** Begin INFORMATION SHOWN **

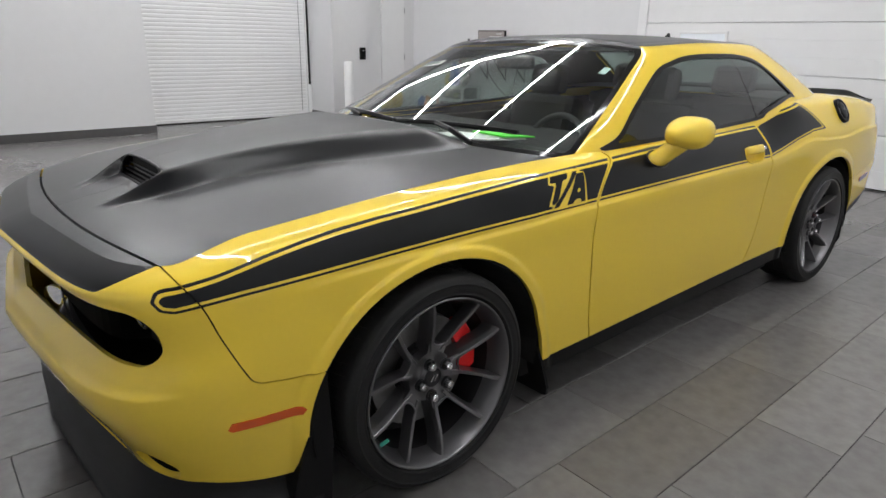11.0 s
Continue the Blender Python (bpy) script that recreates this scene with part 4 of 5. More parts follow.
for s in (-1, 1):
    lamp = part("tail_light", tail_band(0.165, 0.800, 0.762, 0.956, 0.045, s, 0.003, 0.012), GLOSSBLACK, car, "wide smoked tail light with a red band below")
    part("bezel_lip", tail_band(0.176, 0.792, 0.928, 0.948, 0.009, s, 0.010, 0.010, 0.003), TRIM, lamp)
    part("red_lens", tail_band(0.184, 0.784, 0.780, 0.920, 0.034, s, 0.012, 0.008, 0.001), TAILRED, lamp, "red outer lens")
    part("upper_band", tail_band(0.235, 0.770, 0.9065, 0.9195, 0.006, s, 0.0165, 0.005), REDLENS, lamp, "thin dark red band")
    core = part("lamp_core", tail_band(0.224, 0.774, 0.820, 0.906, 0.020, s, 0.016, 0.007, 0.003), TAILCLEAR, lamp, "smoked grey core")
    part("core_band", tail_band(0.240, 0.762, 0.862, 0.884, 0.010, s, 0.0215, 0.004, 0.001), LAMPSMOKE, core)
    part("lamp_divider", prism([(0.478, 0.772), (0.487, 0.772), (0.487, 0.86), (0.496, 0.945), (0.487, 0.945), (0.478, 0.86)], 0.027, lambda a, b, d: Vector((s * a, tail_bow(a) - d, b))), GLOSSBLACK, lamp)
badge = part("badge_panel", prism([(-0.15, 0.778), (-0.16, 0.938), (0.16, 0.938), (0.15, 0.778)], 0.016, lambda a, b, d: Vector((a, -2.447 - d, b))), GLOSSBLACK, tail_panel, "gloss black centre panel")
for k in range(5):
    x = -0.098 + 0.049 * k
    part("badge_bar", box((x - 0.011, -2.467, 0.845), (x + 0.011, -2.461, 0.867), 0.003), CHROME, badge)

# spoiler on the trunk's edge
def wing(x):
    a = abs(x)
    up = 0.010 * float(smooth(0.17, 0.13, np.array(a)))
    end = float(smooth(0.60, 0.80, np.array(a)))
    back = -2.512 + 0.10 * a**2.5
    low = 1.024 + 0.004 * end
    top = 1.098 + up - 0.052 * end
    chord = 0.150 - 0.01 * end
    return [(back + chord, 1.046), (back + chord * 0.72, 1.051), (back + chord * 0.38, 1.060 - 0.012 * end), (back + chord * 0.13, top - 0.008), (back + 0.006, top), (back, top - 0.005), (back + 0.006, (top + low) / 2), (back + 0.020, low), (back + chord * 0.9, 1.028)]


bm = bmesh.new()
rows = [[bm.verts.new((x, y, z)) for y, z in wing(x)] for x in np.r_[-0.80, np.linspace(-0.79, 0.79, 61), 0.80]]
for p, q in zip(rows, rows[1:]):
    for k in range(9):
        bm.faces.new((p[k], p[(k + 1) % 9], q[(k + 1) % 9], q[k]))
bm.faces.new(rows[0]), bm.faces.new(rows[-1][::-1])
spoiler = part("spoiler", bm, TRIM, trunk, "satin black lip spoiler")
part("spoiler_camera", box((0.10, -2.512, 1.050), (0.125, -2.495, 1.062), 0.002), GLOSSBLACK, spoiler)

# plate, reflectors
plate = part("dealer_plate", box((-0.155, -2.560, 0.415), (0.155, -2.545, 0.567), 0.012), GLOSSBLACK, rear_bumper, "black dealer plate with white bars")
for lo, hi, z0, z1 in ((-0.105, 0.105, 0.518, 0.548), (-0.085, 0.095, 0.490, 0.509), (-0.055, 0.075, 0.459, 0.478), (-0.045, 0.06, 0.438, 0.451)):
    part("plate_bar", box((lo, -2.563, z0), (hi, -2.560, z1), 0.001), PAPER, plate)
for s in (-1, 1):
    r = prism([(0.33, 0.438), (0.335, 0.474), (0.50, 0.490), (0.53, 0.478), (0.51, 0.446)], 0.02, lambda a, b, d: Vector((s * a, float(np.interp(a, (0.3, 0.55), (-2.536, -2.506))) - 0.004 + d, b)))
    part("rear_reflector", r, REDLENS, rear_bumper, "red reflector strip")

# shark-fin aerial
bm = bmesh.new()
rows = []
for f in np.linspace(0, 1, 9):
    z = f * 0.068
    y0, y1 = -1.015 - 0.125 * f ** 0.75, -1.175 + 0.012 * f
    w = 0.022 * (1 - f) ** 0.6 + 0.003
    rows.append([bm.verts.new((w * math.sin(a) * (0.6 + 0.4 * math.cos(a / 2 + math.pi / 2) ** 2), y0 + (y1 - y0) * (0.5 - 0.5 * math.cos(a)), 1.385 + z - 0.012 * (1 - f))) for a in np.linspace(0, 2 * math.pi, 18, endpoint=False)])
for p, q in zip(rows, rows[1:]):
    for k in range(18):
        bm.faces.new((p[k], p[(k + 1) % 18], q[(k + 1) % 18], q[k]))
bm.faces.new(rows[-1])
part("aerial_fin", bm, BLACK, car, "black shark-fin aerial", smooth=True)

# mudflaps
for s in (-1, 1):
    for yy, top_z, low_z, lean in ((1.005, 0.36, 0.095, 0.078), (-1.925, 0.50, 0.16, -0.03)):
        part("mud_flap", prism([(0.74, top_z), (0.918, top_z), (0.940, (top_z + low_z) / 2), (0.946, low_z + 0.04), (0.935, low_z + 0.008), (0.915, low_z), (0.75, low_z)], 0.012, lambda a, b, d: Vector((s * a, yy + (top_z - b) * -lean / 0.3 + d, b))), BLACK, car, "black mud flap")

# scoop interior
part("scoop_cavity", box((-0.195, 1.86, 0.86), (0.195, 2.004, hood_z(0, 2.004) - 0.012)), DARK, hood_ob)
part("scoop_floor", box((-0.20, 1.99, 0.87), (0.20, 2.07, hood_z(0, 2.06) - 0.010)), DARK, hood_ob)
rim_line = [Vector((x, y, hood_z(x, y) + 0.001)) for x, y in SCOOP]
part("scoop_rim", tube(rim_line + [rim_line[0]], 0.0045, sides=8), SATIN, hood_ob, smooth=True)
for k in range(4):
    zz = hood_z(0, 2.066) + 0.004 + 0.011 * k
    part("scoop_slat", tube([(a, 2.040 - 0.008 * k, zz) for a in np.linspace(-0.186, 0.186, 9)], 0.0028, sides=6), TRIM, hood_ob)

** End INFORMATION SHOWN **

Without the pictures, copy the material exactly as given.

> [COMPLETE ANSWER]:
11.0 s
Continue the Blender Python (bpy) script that recreates this scene with part 4 of 5. More parts follow.
for s in (-1, 1):
    lamp = part("tail_light", tail_band(0.165, 0.800, 0.762, 0.956, 0.045, s, 0.003, 0.012), GLOSSBLACK, car, "wide smoked tail light with a red band below")
    part("bezel_lip", tail_band(0.176, 0.792, 0.928, 0.948, 0.009, s, 0.010, 0.010, 0.003), TRIM, lamp)
    part("red_lens", tail_band(0.184, 0.784, 0.780, 0.920, 0.034, s, 0.012, 0.008, 0.001), TAILRED, lamp, "red outer lens")
    part("upper_band", tail_band(0.235, 0.770, 0.9065, 0.9195, 0.006, s, 0.0165, 0.005), REDLENS, lamp, "thin dark red band")
    core = part("lamp_core", tail_band(0.224, 0.774, 0.820, 0.906, 0.020, s, 0.016, 0.007, 0.003), TAILCLEAR, lamp, "smoked grey core")
    part("core_band", tail_band(0.240, 0.762, 0.862, 0.884, 0.010, s, 0.0215, 0.004, 0.001), LAMPSMOKE, core)
    part("lamp_divider", prism([(0.478, 0.772), (0.487, 0.772), (0.487, 0.86), (0.496, 0.945), (0.487, 0.945), (0.478, 0.86)], 0.027, lambda a, b, d: Vector((s * a, tail_bow(a) - d, b))), GLOSSBLACK, lamp)
badge = part("badge_panel", prism([(-0.15, 0.778), (-0.16, 0.938), (0.16, 0.938), (0.15, 0.778)], 0.016, lambda a, b, d: Vector((a, -2.447 - d, b))), GLOSSBLACK, tail_panel, "gloss black centre panel")
for k in range(5):
    x = -0.098 + 0.049 * k
    part("badge_bar", box((x - 0.011, -2.467, 0.845), (x + 0.011, -2.461, 0.867), 0.003), CHROME, badge)

# spoiler on the trunk's edge
def wing(x):
    a = abs(x)
    up = 0.010 * float(smooth(0.17, 0.13, np.array(a)))
    end = float(smooth(0.60, 0.80, np.array(a)))
    back = -2.512 + 0.10 * a**2.5
    low = 1.024 + 0.004 * end
    top = 1.098 + up - 0.052 * end
    chord = 0.150 - 0.01 * end
    return [(back + chord, 1.046), (back + chord * 0.72, 1.051), (back + chord * 0.38, 1.060 - 0.012 * end), (back + chord * 0.13, top - 0.008), (back + 0.006, top), (back, top - 0.005), (back + 0.006, (top + low) / 2), (back + 0.020, low), (back + chord * 0.9, 1.028)]


bm = bmesh.new()
rows = [[bm.verts.new((x, y, z)) for y, z in wing(x)] for x in np.r_[-0.80, np.linspace(-0.79, 0.79, 61), 0.80]]
for p, q in zip(rows, rows[1:]):
    for k in range(9):
        bm.faces.new((p[k], p[(k + 1) % 9], q[(k + 1) % 9], q[k]))
bm.faces.new(rows[0]), bm.faces.new(rows[-1][::-1])
spoiler = part("spoiler", bm, TRIM, trunk, "satin black lip spoiler")
part("spoiler_camera", box((0.10, -2.512, 1.050), (0.125, -2.495, 1.062), 0.002), GLOSSBLACK, spoiler)

# plate, reflectors
plate = part("dealer_plate", box((-0.155, -2.560, 0.415), (0.155, -2.545, 0.567), 0.012), GLOSSBLACK, rear_bumper, "black dealer plate with white bars")
for lo, hi, z0, z1 in ((-0.105, 0.105, 0.518, 0.548), (-0.085, 0.095, 0.490, 0.509), (-0.055, 0.075, 0.459, 0.478), (-0.045, 0.06, 0.438, 0.451)):
    part("plate_bar", box((lo, -2.563, z0), (hi, -2.560, z1), 0.001), PAPER, plate)
for s in (-1, 1):
    r = prism([(0.33, 0.438), (0.335, 0.474), (0.50, 0.490), (0.53, 0.478), (0.51, 0.446)], 0.02, lambda a, b, d: Vector((s * a, float(np.interp(a, (0.3, 0.55), (-2.536, -2.506))) - 0.004 + d, b)))
    part("rear_reflector", r, REDLENS, rear_bumper, "red reflector strip")

# shark-fin aerial
bm = bmesh.new()
rows = []
for f in np.linspace(0, 1, 9):
    z = f * 0.068
    y0, y1 = -1.015 - 0.125 * f ** 0.75, -1.175 + 0.012 * f
    w = 0.022 * (1 - f) ** 0.6 + 0.003
    rows.append([bm.verts.new((w * math.sin(a) * (0.6 + 0.4 * math.cos(a / 2 + math.pi / 2) ** 2), y0 + (y1 - y0) * (0.5 - 0.5 * math.cos(a)), 1.385 + z - 0.012 * (1 - f))) for a in np.linspace(0, 2 * math.pi, 18, endpoint=False)])
for p, q in zip(rows, rows[1:]):
    for k in range(18):
        bm.faces.new((p[k], p[(k + 1) % 18], q[(k + 1) % 18], q[k]))
bm.faces.new(rows[-1])
part("aerial_fin", bm, BLACK, car, "black shark-fin aerial", smooth=True)

# mudflaps
for s in (-1, 1):
    for yy, top_z, low_z, lean in ((1.005, 0.36, 0.095, 0.078), (-1.925, 0.50, 0.16, -0.03)):
        part("mud_flap", prism([(0.74, top_z), (0.918, top_z), (0.940, (top_z + low_z) / 2), (0.946, low_z + 0.04), (0.935, low_z + 0.008), (0.915, low_z), (0.75, low_z)], 0.012, lambda a, b, d: Vector((s * a, yy + (top_z - b) * -lean / 0.3 + d, b))), BLACK, car, "black mud flap")

# scoop interior
part("scoop_cavity", box((-0.195, 1.86, 0.86), (0.195, 2.004, hood_z(0, 2.004) - 0.012)), DARK, hood_ob)
part("scoop_floor", box((-0.20, 1.99, 0.87), (0.20, 2.07, hood_z(0, 2.06) - 0.010)), DARK, hood_ob)
rim_line = [Vector((x, y, hood_z(x, y) + 0.001)) for x, y in SCOOP]
part("scoop_rim", tube(rim_line + [rim_line[0]], 0.0045, sides=8), SATIN, hood_ob, smooth=True)
for k in range(4):
    zz = hood_z(0, 2.066) + 0.004 + 0.011 * k
    part("scoop_slat", tube([(a, 2.040 - 0.008 * k, zz) for a in np.linspace(-0.186, 0.186, 9)], 0.0028, sides=6), TRIM, hood_ob)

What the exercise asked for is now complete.